I’ve just spent the last three days with my parents, them visiting Lindon, UT where I live, on their way back from three months in California. My Mom is 20 years older than me. We laugh together a lot. We tease each other. And we get to the serious stuff when needed. My Stepfather is also playful. Kind. Loves being a Grandpa, and I love him for that. These three days were simply to be together. It happens two or three times during a calendar year. I think we make up for lost time together in a compact way. Some play. Some important conversations. Some cooking food together. Linking together family.

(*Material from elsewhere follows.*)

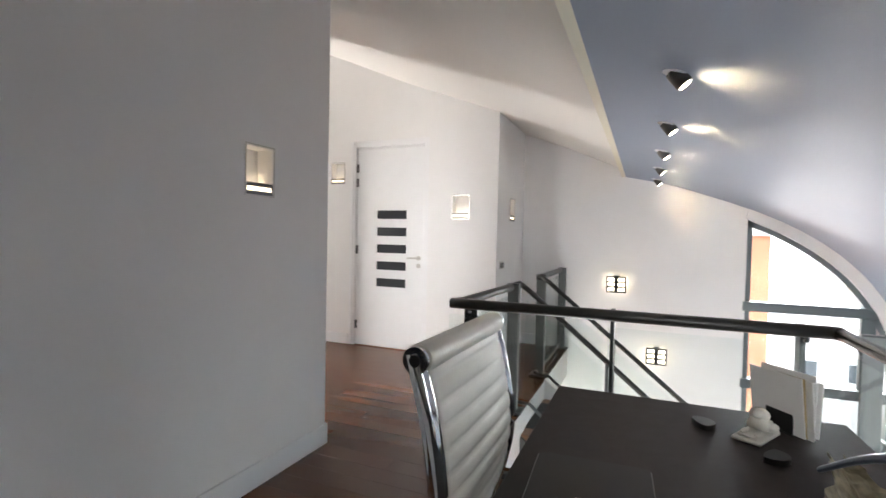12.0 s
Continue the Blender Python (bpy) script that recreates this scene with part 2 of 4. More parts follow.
def part(name, bm, mat, parent, label="", smooth=False, wc=False):
    """One mesh under a thing or a part; wc: the mesh was given in world places."""
    if wc:
        p, off = parent, Vector((0, 0, 0))
        while p:
            off += p.location
            p = p.parent
        bmesh.ops.translate(bm, verts=bm.verts, vec=-off)
    ob = mesh_object(name, bm, mat, smooth)
    ob.parent = parent
    if label:
        ob["label"] = label
    return ob


def thing(name, label, category, x=0, y=0, z=0, rz=0, group="", kind=""):
    ob = new(name)
    ob.empty_display_size = 0.1
    ob.matrix_basis = pose(x, y, z, 0, 0, rz)
    return tagged(ob, label, category, group, kind)


def solid(name, bm, mat, label, category="", kind="structure", smooth=False):
    return tagged(mesh_object(name, bm, mat, smooth), label, category, "", kind)


def B(*a, **k):
    return box(bmesh.new(), *a, **k)


def autosmooth(ob, angle=35):
    me = ob.data
    bm = bmesh.new()
    bm.from_mesh(me)
    for e in bm.edges:
        e.smooth = len(e.link_faces) == 2 and e.calc_face_angle(0) < radians(angle)
    for f in bm.faces:
        f.smooth = True
    bm.to_mesh(me)
    bm.free()
    return ob

# ---- the large structure ----
XL, XR = -0.24, 0.925            # corridor walls
XL2 = -0.17                       # wall past the second door
YC, XS = 5.75, -1.32             # landing corner, stairwell side wall
XE, YS = 5.75, 5.34              # shelf end wall, study back wall
LOW = -2.75                      # lower storey floor
CEILING = [(6.96, 2.135), (6.18, 2.47), (5.38, 2.77), (4.5, 3.12), (3.6, 3.5), (2.6, 3.85), (1.0, 4.2), (-3.6, 4.3)]
VAULT = [(6.92, 2.07), (7.4, 1.965), (7.78, 1.84), (8.18, 1.69), (8.62, 1.475), (9.0, 1.2), (9.28, 0.88), (9.48, 0.5),
         (9.58, 0.05), (9.58, -0.45), (9.48, -0.95), (9.28, -1.4), (9.05, -1.85), (8.95, -2.3), (8.95, -2.8)]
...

I am rather lucky, I’d say. I’ve known my grandparents well. I’ve been close to my parents. I adore my kids. I particularly adore the times that link all of these together. Family line has always been very strong for me.
Today was a sweet parting, sending my parents along the way, the next leg of highway driving back to Canada. After nearly four months away, they will be returning to a system of my aunts, uncles, cousins, grandmother and other family.

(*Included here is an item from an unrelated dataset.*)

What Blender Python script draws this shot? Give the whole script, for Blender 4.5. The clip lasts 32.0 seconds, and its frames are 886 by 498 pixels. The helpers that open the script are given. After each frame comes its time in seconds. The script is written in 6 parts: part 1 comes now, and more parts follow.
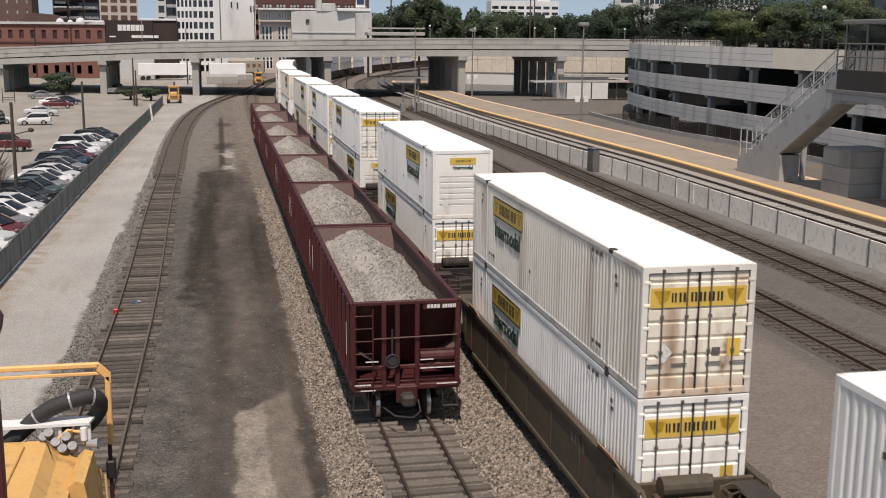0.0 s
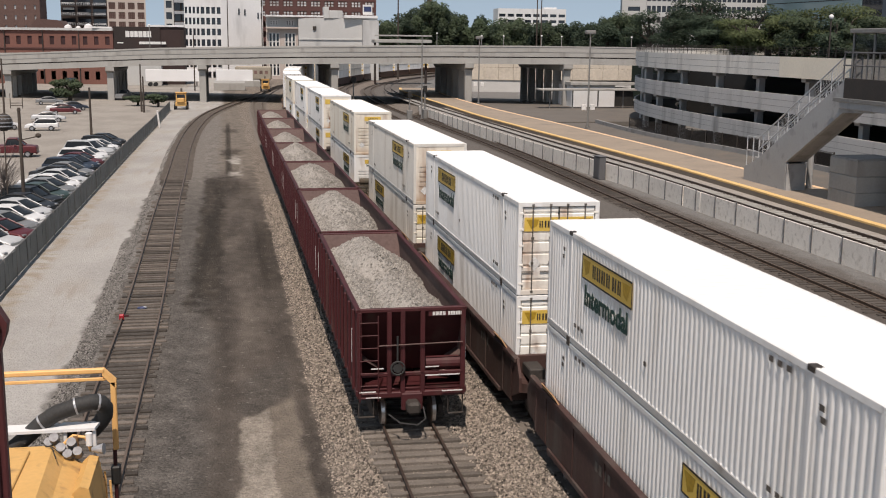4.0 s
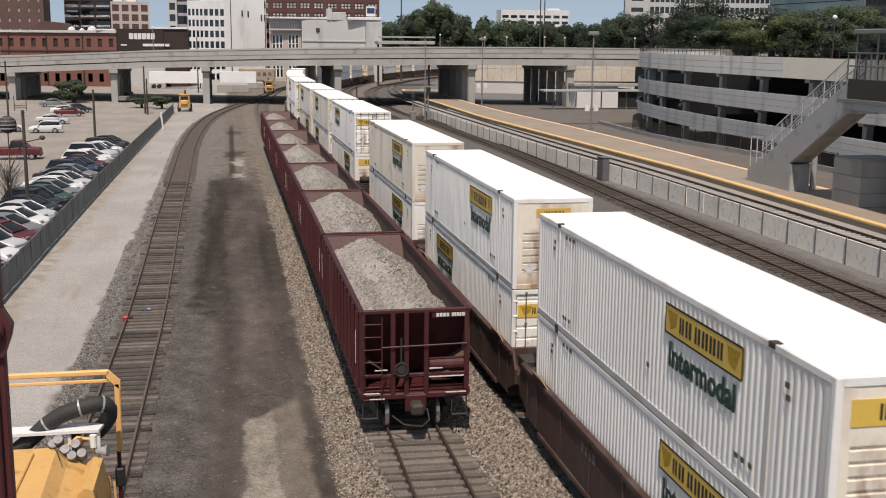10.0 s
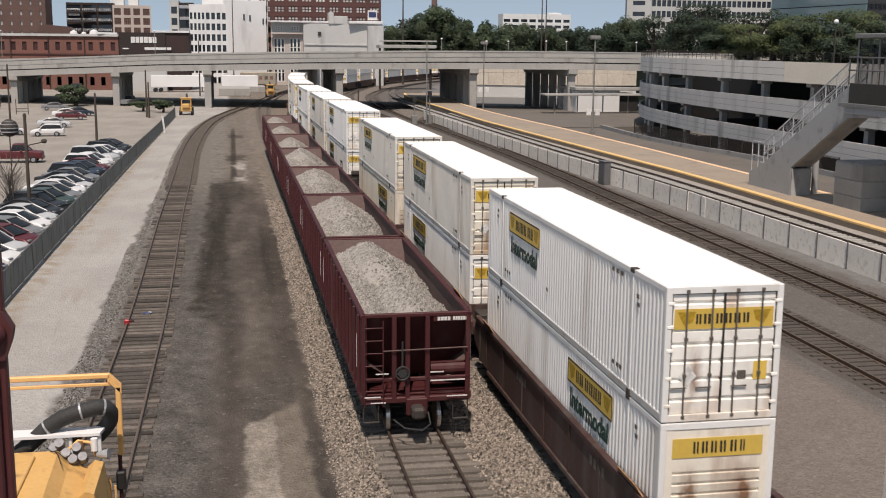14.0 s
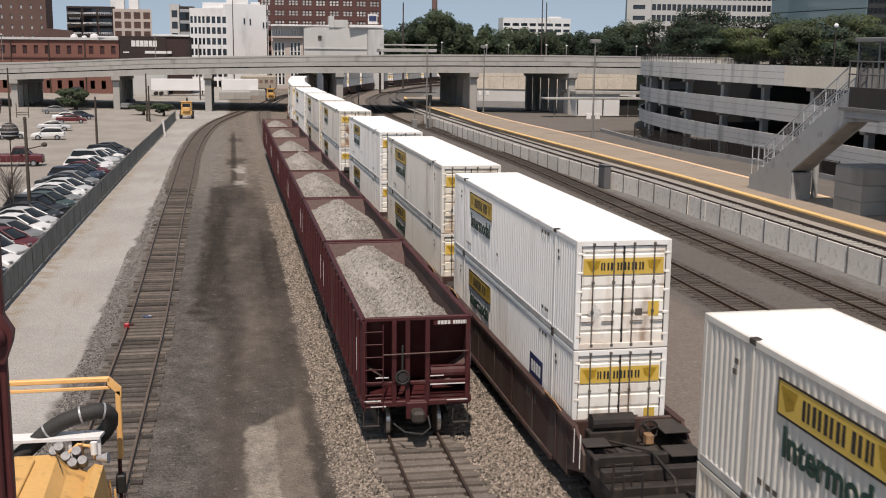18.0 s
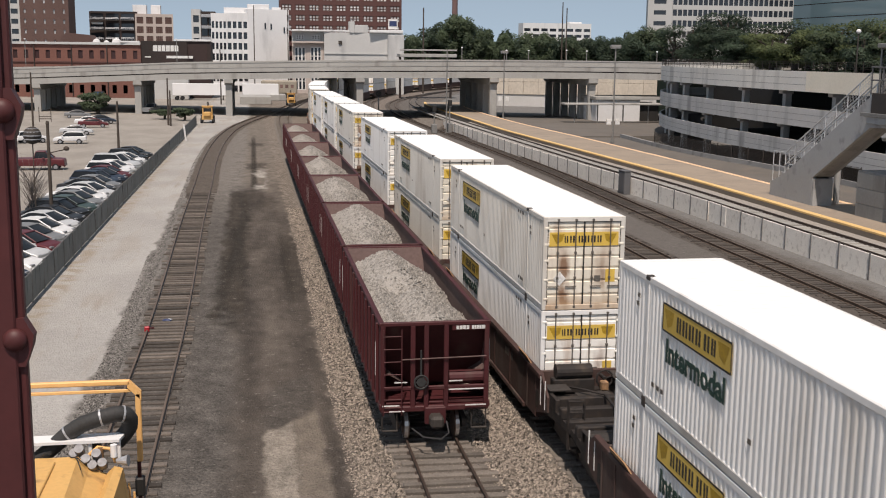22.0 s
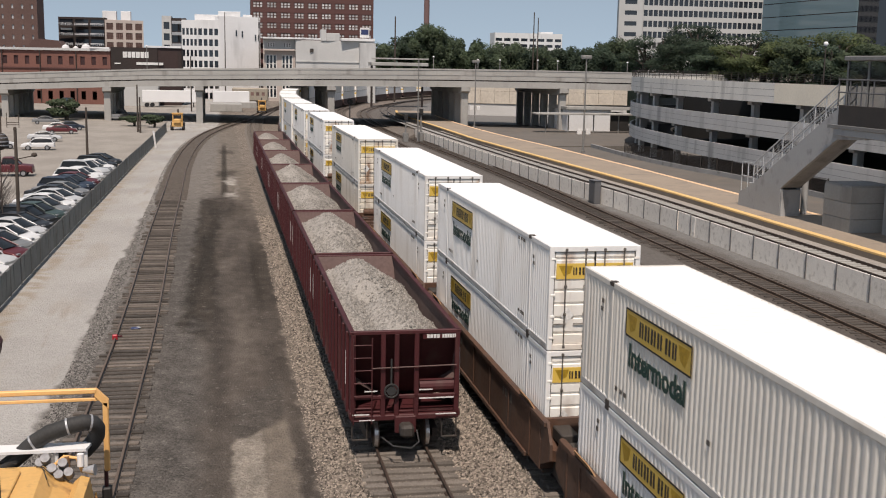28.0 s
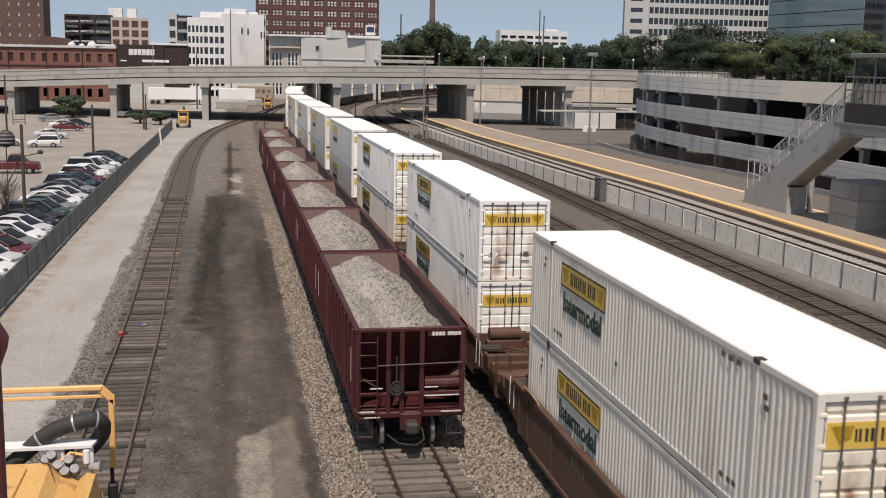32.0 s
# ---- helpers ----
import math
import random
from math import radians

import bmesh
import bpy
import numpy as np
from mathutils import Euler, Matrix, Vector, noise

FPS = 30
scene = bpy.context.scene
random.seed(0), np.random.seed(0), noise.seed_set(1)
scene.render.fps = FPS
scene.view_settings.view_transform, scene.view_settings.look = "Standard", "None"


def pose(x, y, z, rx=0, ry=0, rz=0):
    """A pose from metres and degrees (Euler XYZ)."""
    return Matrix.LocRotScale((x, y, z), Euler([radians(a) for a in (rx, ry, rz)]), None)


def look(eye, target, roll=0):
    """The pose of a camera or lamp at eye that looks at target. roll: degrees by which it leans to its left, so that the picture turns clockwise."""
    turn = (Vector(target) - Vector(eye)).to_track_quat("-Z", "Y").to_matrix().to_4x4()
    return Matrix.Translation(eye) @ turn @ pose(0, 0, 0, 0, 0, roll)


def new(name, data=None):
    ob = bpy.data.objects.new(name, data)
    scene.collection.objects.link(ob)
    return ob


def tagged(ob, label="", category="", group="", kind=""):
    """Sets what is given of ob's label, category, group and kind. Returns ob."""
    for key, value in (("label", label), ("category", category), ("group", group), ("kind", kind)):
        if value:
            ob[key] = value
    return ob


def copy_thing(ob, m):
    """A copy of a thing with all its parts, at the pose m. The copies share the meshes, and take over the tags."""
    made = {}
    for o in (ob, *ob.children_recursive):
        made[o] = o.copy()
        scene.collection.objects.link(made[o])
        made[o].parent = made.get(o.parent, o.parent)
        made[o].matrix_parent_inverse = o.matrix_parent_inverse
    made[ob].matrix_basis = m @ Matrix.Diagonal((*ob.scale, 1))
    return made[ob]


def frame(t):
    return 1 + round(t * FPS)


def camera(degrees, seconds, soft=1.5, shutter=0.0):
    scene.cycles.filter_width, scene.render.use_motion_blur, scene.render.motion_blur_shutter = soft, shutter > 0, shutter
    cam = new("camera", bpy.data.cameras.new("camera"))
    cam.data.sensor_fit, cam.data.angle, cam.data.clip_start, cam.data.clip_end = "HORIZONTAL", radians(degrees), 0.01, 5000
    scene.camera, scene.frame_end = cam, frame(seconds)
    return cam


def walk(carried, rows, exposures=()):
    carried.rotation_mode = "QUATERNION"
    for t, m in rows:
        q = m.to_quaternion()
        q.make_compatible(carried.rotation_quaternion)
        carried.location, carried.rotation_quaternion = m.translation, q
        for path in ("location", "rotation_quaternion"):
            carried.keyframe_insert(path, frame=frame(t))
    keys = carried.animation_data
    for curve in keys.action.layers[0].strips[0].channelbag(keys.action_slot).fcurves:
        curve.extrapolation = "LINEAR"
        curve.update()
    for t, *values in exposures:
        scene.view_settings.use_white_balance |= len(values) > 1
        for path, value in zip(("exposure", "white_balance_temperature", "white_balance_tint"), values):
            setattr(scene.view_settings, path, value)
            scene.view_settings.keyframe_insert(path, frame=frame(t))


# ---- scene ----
EYE = (0.0, 0.0, 11.435)
TURNS = [
    (0, -11.311, -10.969, 0.383), (0.5, -11.149, -10.801, 0.510), (1, -11.046, -10.700, 0.490), (1.5, -10.991, -10.677, 0.476),
    (2, -11.004, -10.695, 0.469), (2.5, -10.986, -10.705, 0.500), (3, -10.991, -10.704, 0.477), (3.5, -11.003, -10.600, 0.589),
    (5.5, -10.931, -10.618, 0.518), (6, -10.856, -10.524, 0.480), (6.5, -10.782, -10.529, 0.489), (7, -10.822, -10.565, 0.487),
    (7.5, -10.847, -10.497, 0.537), (8, -10.779, -10.469, 0.541), (8.5, -10.755, -10.433, 0.475), (9, -10.728, -10.463, 0.403),
    (9.5, -10.742, -10.525, 0.481), (10, -10.813, -10.532, 0.457), (10.5, -10.807, -10.522, 0.480), (11, -10.754, -10.357, 0.522),
    (11.5, -10.736, -10.212, 0.456), (12, -10.724, -10.191, 0.469), (12.5, -10.810, -10.259, 0.470), (13, -10.846, -10.288, 0.492),
    (13.5, -10.819, -10.315, 0.515), (14, -10.743, -10.336, 0.519), (14.5, -10.703, -10.262, 0.506), (16.5, -10.735, -10.142, 0.580),
    (17, -10.740, -10.122, 0.556), (17.5, -10.715, -10.145, 0.536), (18, -10.737, -10.145, 0.548), (18.5, -10.814, -10.118, 0.543),
    (19, -10.868, -10.208, 0.406), (19.5, -10.924, -10.104, 0.196), (20, -10.815, -9.973, 0.554), (20.5, -10.582, -10.089, 0.997),
    (21, -9.992, -9.881, 0.800), (21.5, -9.542, -9.808, -0.257), (22, -9.729, -9.895, 0.633), (22.5, -9.850, -9.721, 0.502),
    (23, -9.897, -9.497, 0.990), (23.5, -10.030, -9.230, 1.025), (24, -10.317, -9.058, 1.220), (24.5, -10.686, -9.042, 1.323),
    (25, -11.009, -9.134, 1.286), (25.5, -11.128, -9.255, 1.334), (27.5, -11.075, -9.414, 1.095), (28, -11.249, -9.423, 1.113),
    (28.5, -11.336, -9.495, 1.165), (29, -11.343, -9.505, 1.138), (29.5, -11.268, -9.434, 1.141), (30, -11.228, -9.454, 1.182),
    (30.5, -11.205, -9.533, 1.200), (31, -11.141, -9.632, 1.180), (31.5, -11.021, -9.601, 1.117), (32, -10.968, -9.560, 1.122),
]


def aimed(yaw, pitch, roll):
    """Eye pose from yaw to the left, pitch up and roll, in degrees."""
    a, b = radians(yaw), radians(pitch)
    ahead = Vector((-math.sin(a) * math.cos(b), math.cos(a) * math.cos(b), math.sin(b)))
    return look(EYE, Vector(EYE) + ahead * 10, roll)


cam = camera(43.53, 32.0, soft=1.05, shutter=0.12)
walk(cam, [(t, aimed(a, b, c)) for t, a, b, c in TURNS], [(0, 0.17, 6750, 16), (32, 0.17, 6750, 16)])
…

The sweet aspect of parting is the tenderness that arrives. For all of us, welling tears. Sometimes a flood running down our cheeks. It was that way for me today, as they pulled away from the parking lot. I experience this tenderness as pure gratitude. These are moments to remember.
The sad part is the heart tugging. Perhaps it is fear and uncertainty for the future. Will we have this again? Will my kids have this? The family is growing and will be launching in several directions likely within the next five years. Young adults getting married. Following jobs, I hope. Creating their life paths. Living in to who they are. I hope, very soulfully.
Life is holding. Life is letting go. Life is moving on.
And perhaps, the sad part is just love. Perhaps that is just what love does. Regardless, partings like this leave me involuntarily touching my heart with my hand, so that I can remember that moment, and that feeling, forever.